§ Exercise details: Will you quote only the lines starting at the one that contains "for path, value" and ending with the last line of the listing below, inclusive?

##### Data for the task

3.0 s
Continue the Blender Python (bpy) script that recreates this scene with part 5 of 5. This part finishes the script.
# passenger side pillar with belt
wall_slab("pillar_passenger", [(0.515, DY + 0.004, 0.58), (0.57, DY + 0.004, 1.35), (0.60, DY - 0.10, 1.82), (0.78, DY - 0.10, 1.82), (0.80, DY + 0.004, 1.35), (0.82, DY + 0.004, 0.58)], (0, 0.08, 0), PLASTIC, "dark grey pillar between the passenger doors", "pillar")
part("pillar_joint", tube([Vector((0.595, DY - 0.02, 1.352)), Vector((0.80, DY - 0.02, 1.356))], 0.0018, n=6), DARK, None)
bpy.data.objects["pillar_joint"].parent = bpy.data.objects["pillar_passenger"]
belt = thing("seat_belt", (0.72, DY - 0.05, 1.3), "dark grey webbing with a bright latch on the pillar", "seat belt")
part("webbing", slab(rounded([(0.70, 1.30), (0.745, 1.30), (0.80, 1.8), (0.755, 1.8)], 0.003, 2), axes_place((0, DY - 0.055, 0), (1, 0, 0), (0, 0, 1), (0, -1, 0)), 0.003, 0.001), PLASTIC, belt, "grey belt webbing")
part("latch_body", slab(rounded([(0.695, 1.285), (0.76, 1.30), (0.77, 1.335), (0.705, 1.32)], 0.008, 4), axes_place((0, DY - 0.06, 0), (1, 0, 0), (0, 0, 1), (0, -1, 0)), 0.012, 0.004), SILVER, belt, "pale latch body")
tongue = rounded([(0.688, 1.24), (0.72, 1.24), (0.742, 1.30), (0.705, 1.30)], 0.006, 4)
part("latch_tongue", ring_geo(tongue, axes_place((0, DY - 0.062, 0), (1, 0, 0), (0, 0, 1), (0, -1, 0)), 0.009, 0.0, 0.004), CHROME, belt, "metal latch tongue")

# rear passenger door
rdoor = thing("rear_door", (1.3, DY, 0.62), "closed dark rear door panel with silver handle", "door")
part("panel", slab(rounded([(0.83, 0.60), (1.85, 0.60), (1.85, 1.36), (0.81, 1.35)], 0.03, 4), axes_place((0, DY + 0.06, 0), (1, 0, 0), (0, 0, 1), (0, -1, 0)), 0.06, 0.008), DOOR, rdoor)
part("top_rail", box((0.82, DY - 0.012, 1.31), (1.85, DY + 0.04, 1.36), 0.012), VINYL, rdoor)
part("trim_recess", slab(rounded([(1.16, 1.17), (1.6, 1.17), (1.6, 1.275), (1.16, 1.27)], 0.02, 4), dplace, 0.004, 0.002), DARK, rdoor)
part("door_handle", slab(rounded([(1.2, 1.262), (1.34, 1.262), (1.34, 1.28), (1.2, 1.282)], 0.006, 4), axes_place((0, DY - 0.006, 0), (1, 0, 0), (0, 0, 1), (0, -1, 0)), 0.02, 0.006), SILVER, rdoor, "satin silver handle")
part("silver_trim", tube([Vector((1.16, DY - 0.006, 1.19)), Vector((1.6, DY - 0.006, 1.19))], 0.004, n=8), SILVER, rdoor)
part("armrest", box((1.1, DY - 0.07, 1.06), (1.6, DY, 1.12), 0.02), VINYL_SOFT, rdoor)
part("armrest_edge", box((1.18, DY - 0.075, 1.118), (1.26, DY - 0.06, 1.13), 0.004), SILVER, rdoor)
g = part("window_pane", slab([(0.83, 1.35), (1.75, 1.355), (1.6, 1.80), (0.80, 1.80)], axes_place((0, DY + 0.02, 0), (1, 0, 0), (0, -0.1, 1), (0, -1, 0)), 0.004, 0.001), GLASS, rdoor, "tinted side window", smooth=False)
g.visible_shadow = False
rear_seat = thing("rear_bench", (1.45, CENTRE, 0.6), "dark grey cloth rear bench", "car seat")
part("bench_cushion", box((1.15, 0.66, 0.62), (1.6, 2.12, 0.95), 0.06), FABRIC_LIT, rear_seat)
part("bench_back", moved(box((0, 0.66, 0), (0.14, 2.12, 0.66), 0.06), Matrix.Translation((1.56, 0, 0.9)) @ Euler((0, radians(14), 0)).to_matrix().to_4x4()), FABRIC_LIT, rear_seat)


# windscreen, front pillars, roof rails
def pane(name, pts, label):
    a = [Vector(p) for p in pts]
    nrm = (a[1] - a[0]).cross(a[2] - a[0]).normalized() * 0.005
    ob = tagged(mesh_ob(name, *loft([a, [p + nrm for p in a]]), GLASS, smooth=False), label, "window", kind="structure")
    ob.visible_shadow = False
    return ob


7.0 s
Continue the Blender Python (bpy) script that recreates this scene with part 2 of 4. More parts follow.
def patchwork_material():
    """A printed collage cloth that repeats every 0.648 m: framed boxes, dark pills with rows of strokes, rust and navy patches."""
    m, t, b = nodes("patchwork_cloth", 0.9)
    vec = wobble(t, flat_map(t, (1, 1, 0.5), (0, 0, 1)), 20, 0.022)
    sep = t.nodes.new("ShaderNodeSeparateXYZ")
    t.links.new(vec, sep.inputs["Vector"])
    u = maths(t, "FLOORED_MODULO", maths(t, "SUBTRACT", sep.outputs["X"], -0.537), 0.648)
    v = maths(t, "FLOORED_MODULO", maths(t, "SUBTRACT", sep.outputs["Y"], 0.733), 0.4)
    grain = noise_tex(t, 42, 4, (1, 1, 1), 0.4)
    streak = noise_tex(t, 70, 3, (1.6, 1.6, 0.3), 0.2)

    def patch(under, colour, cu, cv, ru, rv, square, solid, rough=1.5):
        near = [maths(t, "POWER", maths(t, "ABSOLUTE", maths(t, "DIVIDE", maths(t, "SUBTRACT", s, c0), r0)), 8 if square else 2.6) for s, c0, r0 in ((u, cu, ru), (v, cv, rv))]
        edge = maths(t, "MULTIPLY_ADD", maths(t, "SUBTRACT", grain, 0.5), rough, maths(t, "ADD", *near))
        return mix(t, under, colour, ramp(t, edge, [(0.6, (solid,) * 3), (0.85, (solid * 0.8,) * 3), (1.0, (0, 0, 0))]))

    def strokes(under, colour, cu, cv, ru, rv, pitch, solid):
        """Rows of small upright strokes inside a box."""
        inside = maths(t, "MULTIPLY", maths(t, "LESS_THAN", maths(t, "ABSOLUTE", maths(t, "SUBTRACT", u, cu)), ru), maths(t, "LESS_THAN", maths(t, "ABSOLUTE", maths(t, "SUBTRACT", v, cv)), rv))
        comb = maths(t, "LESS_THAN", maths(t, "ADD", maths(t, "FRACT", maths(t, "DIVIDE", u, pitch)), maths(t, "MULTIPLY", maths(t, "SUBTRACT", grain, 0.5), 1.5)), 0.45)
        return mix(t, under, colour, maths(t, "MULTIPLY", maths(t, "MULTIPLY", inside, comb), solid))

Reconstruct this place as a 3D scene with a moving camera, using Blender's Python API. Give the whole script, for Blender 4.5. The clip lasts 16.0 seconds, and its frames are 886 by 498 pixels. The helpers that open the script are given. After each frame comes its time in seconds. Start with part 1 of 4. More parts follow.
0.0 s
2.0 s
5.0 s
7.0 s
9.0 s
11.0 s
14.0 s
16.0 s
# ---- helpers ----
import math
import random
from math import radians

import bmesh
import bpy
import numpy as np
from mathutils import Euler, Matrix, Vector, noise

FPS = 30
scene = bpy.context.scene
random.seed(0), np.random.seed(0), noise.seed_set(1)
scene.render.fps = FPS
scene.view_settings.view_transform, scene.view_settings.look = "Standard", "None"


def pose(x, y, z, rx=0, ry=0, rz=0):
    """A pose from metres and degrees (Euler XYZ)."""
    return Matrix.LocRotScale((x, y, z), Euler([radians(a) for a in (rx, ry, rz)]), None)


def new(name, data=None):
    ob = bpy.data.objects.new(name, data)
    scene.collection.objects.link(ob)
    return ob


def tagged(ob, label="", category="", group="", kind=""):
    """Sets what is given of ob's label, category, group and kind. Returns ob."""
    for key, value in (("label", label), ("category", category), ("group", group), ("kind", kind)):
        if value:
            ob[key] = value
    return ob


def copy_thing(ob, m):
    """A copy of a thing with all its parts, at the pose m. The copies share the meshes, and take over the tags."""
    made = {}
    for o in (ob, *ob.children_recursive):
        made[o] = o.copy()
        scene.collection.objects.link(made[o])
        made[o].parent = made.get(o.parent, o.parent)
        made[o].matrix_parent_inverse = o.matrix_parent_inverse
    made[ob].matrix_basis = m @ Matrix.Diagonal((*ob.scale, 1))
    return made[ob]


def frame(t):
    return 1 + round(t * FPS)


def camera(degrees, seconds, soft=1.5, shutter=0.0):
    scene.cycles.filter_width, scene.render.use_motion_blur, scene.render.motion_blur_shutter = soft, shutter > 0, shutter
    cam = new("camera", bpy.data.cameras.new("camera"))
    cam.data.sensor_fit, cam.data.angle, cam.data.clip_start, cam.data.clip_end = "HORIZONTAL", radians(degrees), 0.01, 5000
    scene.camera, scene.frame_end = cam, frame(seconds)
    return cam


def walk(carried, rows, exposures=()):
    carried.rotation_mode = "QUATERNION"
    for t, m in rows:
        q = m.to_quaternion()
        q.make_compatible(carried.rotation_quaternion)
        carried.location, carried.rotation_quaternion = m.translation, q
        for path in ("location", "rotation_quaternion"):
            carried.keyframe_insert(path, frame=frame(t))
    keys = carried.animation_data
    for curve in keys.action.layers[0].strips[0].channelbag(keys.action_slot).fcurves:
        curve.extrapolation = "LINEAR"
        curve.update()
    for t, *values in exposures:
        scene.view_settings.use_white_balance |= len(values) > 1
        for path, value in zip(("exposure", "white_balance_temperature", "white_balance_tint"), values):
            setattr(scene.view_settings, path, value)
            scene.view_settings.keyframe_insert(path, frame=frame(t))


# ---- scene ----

##########

§ The completed task:
        for path, value in zip(("exposure", "white_balance_temperature", "white_balance_tint"), values):
            setattr(scene.view_settings, path, value)
            scene.view_settings.keyframe_insert(path, frame=frame(t))


# ---- scene ----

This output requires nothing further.